The problem? Jesus doesn’t come. In fact, knowing their need, the Lord intentionally doesn’t go to them. Imagine for a moment that you don’t know the end of this story, and take this moment for what it was: Mary and Martha needed Jesus’s help, and instead of coming to them in the town of Bethany, a short forty-minute walk from where he was at the time, Jesus waits.
In fact, he waits until Lazarus is dead. Why would Jesus do this? He was only two miles away. He could have easily healed Lazarus, but he didn’t. Instead, he waited. Why? Well, the Bible tells us why: “Now Jesus loved Martha and her sister and Lazarus. So, when he heard that Lazarus was ill, he stayed two days longer in the place where he was” (John 11:5–6).
Jesus waited because he loved them. Not because he was too busy, or because he was incapable, or because he was ignoring them. Jesus waited on answering their cry for his help because he loved them.
This blows all my boxes and ruins all my perceptions of love. “That’s not love,” we might say. “Love is when the hero comes in to save the day when the moment is most dire. The hero doesn’t let people die, and he certainly doesn’t hold back when he knows he can help.”
But it seems that Jesus isn’t bent on fulfilling our version of a hero. He’s completely committed to fulfilling the truest role of a hero, an eternal one — and that means doing things on his timeline, not on ours.
When Love Doesn’t Feel Like Love
The truth is that while Jesus eventually went to Bethany and did the miraculous work of raising Lazarus from the dead (John 11:38–44), he doesn’t always do that. We don’t always see the miracle in this life. People die without a miraculous resurrection, and many of us walk around with bodies that are hurting, with minds and relationships and situations that feel incredibly broken. All of us have prayers that haven’t been answered for years and, for some of us, decades.
But Jesus still loves us. He is waiting on answering our prayers because he loves us. It’s not because he’s incapable or slow or because he’s ignoring us. He’s waiting, more than anything, out of his deep and unfailing love for us.
I know, I know — it doesn’t seem to make sense. Our waiting sometimes feels like his withholding, especially when everyone around us seems to be getting their prayers answered. But I promise you, he is loving you in the middle of your waiting.
“One day we will see God’s love for us is far better than any love we would choose for ourselves now.”
It might not feel like love, but that’s because we can’t yet see the resurrection up ahead. We’re still standing by the deathbed with tears in our eyes and despair in our hearts. But there is a day coming when everything dead will be resurrected, when every broken thing will be renewed. I don’t know if that day will come soon for you or if it will finally come on that last day when Jesus will return to right every wrong. But it will come.
A Better Love
And until then, we keep praying.

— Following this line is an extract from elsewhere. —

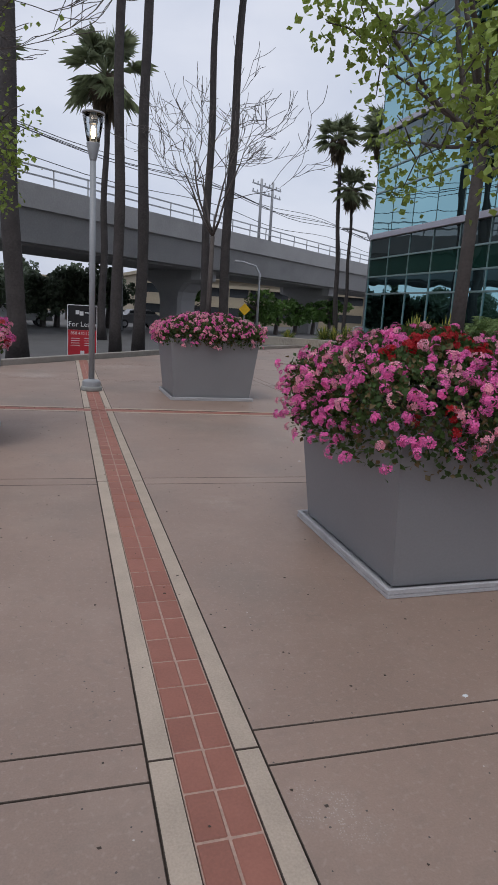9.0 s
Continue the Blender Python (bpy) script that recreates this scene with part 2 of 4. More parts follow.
M_LOW = mirror_glass("ground floor glass", (0.27, 0.48, 0.53), wave=0.007)
M_DARKPANEL = mat("dark green panel", (0.014, 0.045, 0.036), rough=0.25, var=0.15, bump=0.03)
M_CONC_GREY = mat("viaduct concrete", (0.345, 0.34, 0.34), rough=0.8, var=0.14, scale=0.35, fine=12, bump=0.15, patch=0.3, patch_colour=(0.2, 0.2, 0.2))
M_RAIL = mat("galvanised rail", (0.42, 0.43, 0.45), rough=0.5, metal=0.4, var=0.08, bump=0)
M_BARK = mat("grey bark", (0.085, 0.073, 0.068), rough=0.9, var=0.3, scale=8, fine=50, bump=0.5, dist=0.008)
M_PALMBARK = mat("palm bark", (0.058, 0.051, 0.05), rough=0.95, var=0.35, scale=3, fine=18, bump=0.7, dist=0.03)
M_SKIRT = leaf_mat("dead palm skirt", (0.19, 0.15, 0.11), var=0.4)
M_FAN = leaf_mat("fan palm leaf", (0.25, 0.29, 0.17), var=0.5)
M_FEATHER = leaf_mat("date palm leaf", (0.20, 0.285, 0.105), var=0.5)
M_LEAF = leaf_mat("geranium leaf", (0.062, 0.112, 0.032), var=0.6)
M_DEADLEAF = leaf_mat("dry geranium stem", (0.16, 0.115, 0.05), var=0.4)
M_PINK = leaf_mat("pink petal", (0.88, 0.19, 0.52), var=0.45)
M_ROSE = leaf_mat("pale pink petal", (0.88, 0.40, 0.52), var=0.4)
M_RED = leaf_mat("red petal", (0.45, 0.012, 0.022), var=0.35)
M_CORAL = leaf_mat("coral petal", (0.75, 0.10, 0.10), var=0.3)
M_TREELEAF = leaf_mat("young tree leaf", (0.25, 0.34, 0.072), var=0.5)
M_DRYLEAF = leaf_mat("dry tree leaf", (0.26, 0.17, 0.07), var=0.4)
M_SHRUB = leaf_mat("shrub leaf", (0.125, 0.23, 0.055), var=0.55)
M_HEDGE = leaf_mat("hedge leaf", (0.08, 0.155, 0.035), var=0.5)
M_FARLEAF = leaf_mat("dark pine foliage", (0.105, 0.135, 0.088), var=0.5)
M_BOUG = leaf_mat("crimson bract", (0.37, 0.011, 0.055), var=0.5)
M_YEL = leaf_mat("yellow blade", (0.62, 0.55, 0.13), var=0.3)
M_BLADE = leaf_mat("green blade", (0.10, 0.17, 0.045), var=0.35)
M_CHAIR = mat("dark brown slats", (0.072, 0.050, 0.050), rough=0.5, var=0.18, scale=9, fine=60, bump=0.2)
M_TAN = mat("tan facade", (0.36, 0.31, 0.23), rough=0.85, var=0.15, scale=0.3, fine=8, bump=0.05)
M_WINDARK = mat("dark far window", (0.03, 0.035, 0.04), rough=0.15, var=0.2, bump=0)
M_WHITE = mat("white paint", (0.72, 0.73, 0.75), rough=0.5, var=0.1, bump=0.05)
M_BLACK = mat("black print", (0.012, 0.012, 0.014), rough=0.5, var=0.1, bump=0)
M_REDSIGN = mat("red print", (0.52, 0.025, 0.04), rough=0.5, var=0.1, bump=0)
M_CABLE = mat("black cable", (0.03, 0.03, 0.032), rough=0.6, var=0.1, bump=0)
M_CARP = mat("grey car paint", (0.16, 0.165, 0.175), rough=0.25, var=0.08, bump=0, spec=0.6)
M_YSIGN = mat("yellow sign", (0.75, 0.45, 0.02), rough=0.5, var=0.1, bump=0)


def glow(name, colour, power):
    m = bpy.data.materials.new(name)
    m.use_nodes = True
    b = m.node_tree.nodes["Principled BSDF"]
    b.inputs["Emission Color"].default_value, b.inputs["Emission Strength"].default_value = (*colour, 1), power
    return m


def clear_glass(name):
    m = bpy.data.materials.new(name)
    m.use_nodes = True
    n, l = m.node_tree.nodes, m.node_tree.links
    tr, gl, mx, fr = n.new("ShaderNodeBsdfTransparent"), n.new("ShaderNodeBsdfGlossy"), n.new("ShaderNodeMixShader"), n.new("ShaderNodeFresnel")
    tr.inputs["Color"].default_value = (0.80, 0.83, 0.85, 1)
    gl.inputs["Roughness"].default_value = 0.05
    l.new(fr.outputs["Fac"], mx.inputs["Fac"])
    l.new(tr.outputs["BSDF"], mx.inputs[1])
    l.new(gl.outputs["BSDF"], mx.inputs[2])
    l.new(mx.outputs["Shader"], n["Material Output"].inputs["Surface"])
    return m


M_BULB = glow("warm bulb", (1.0, 0.72, 0.42), 9.0)
M_CLEAR = clear_glass("lamp glass")


# ---------------------------------------------------------------- mesh helpers
SMALL = {"foliage", "dry_foliage", "blossom", "leafage", "frond_crown", "blade_rosette", "stem_tuft", "crown"}


def finish(name, bm, material, parent=None, smooth=False):
    me = bpy.data.meshes.new(name)
    bm.to_mesh(me)
    bm.free()
    for m in (material if isinstance(material, (list, tuple)) else [material]):
        me.materials.append(m)
    if smooth:
        me.polygons.foreach_set("use_smooth", [True] * len(me.polygons))
    ob = new(name, me)
    if parent:
        ob.parent = parent
    return ob


def part(name, bm, material, parent, label="", smooth=False):
    ob = finish(name, bm, material, parent, smooth)
    return tagged(ob, label) if label else ob


def raw(name, verts, faces, material, parent=None, index=None, smooth=False):
    me = bpy.data.meshes.new(name)
    me.from_pydata(verts, [], faces)
    for m in (material if isinstance(material, (list, tuple)) else [material]):
        me.materials.append(m)
    if index is not None:
        me.polygons.foreach_set("material_index", index)
    if smooth:
        me.polygons.foreach_set("use_smooth", [True] * len(me.polygons))
    ob = new(name, me)
    if parent:
        ob.parent = parent
    if name in SMALL:
        tagged(ob, kind="stuff")
    return ob


def thing(name, label, category, at=(0, 0, 0), group="", kind="", rz=0):
    ob = new(name)
    ob.matrix_world = pose(*at, 0, 0, rz)
    return tagged(ob, label, category, group, kind)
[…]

We keep asking and seeking and knocking (Matthew 7:7–11), and we also ask him to help us receive the way he’s loving us, even if it doesn’t feel like love right now.
One day, we will see it as the love that it is. It will feel like the greatest and best love we’ve ever experienced, better than the feeling of love that we would choose now if we could. When it comes, it will feel like the best love we’ve ever known, because it will be.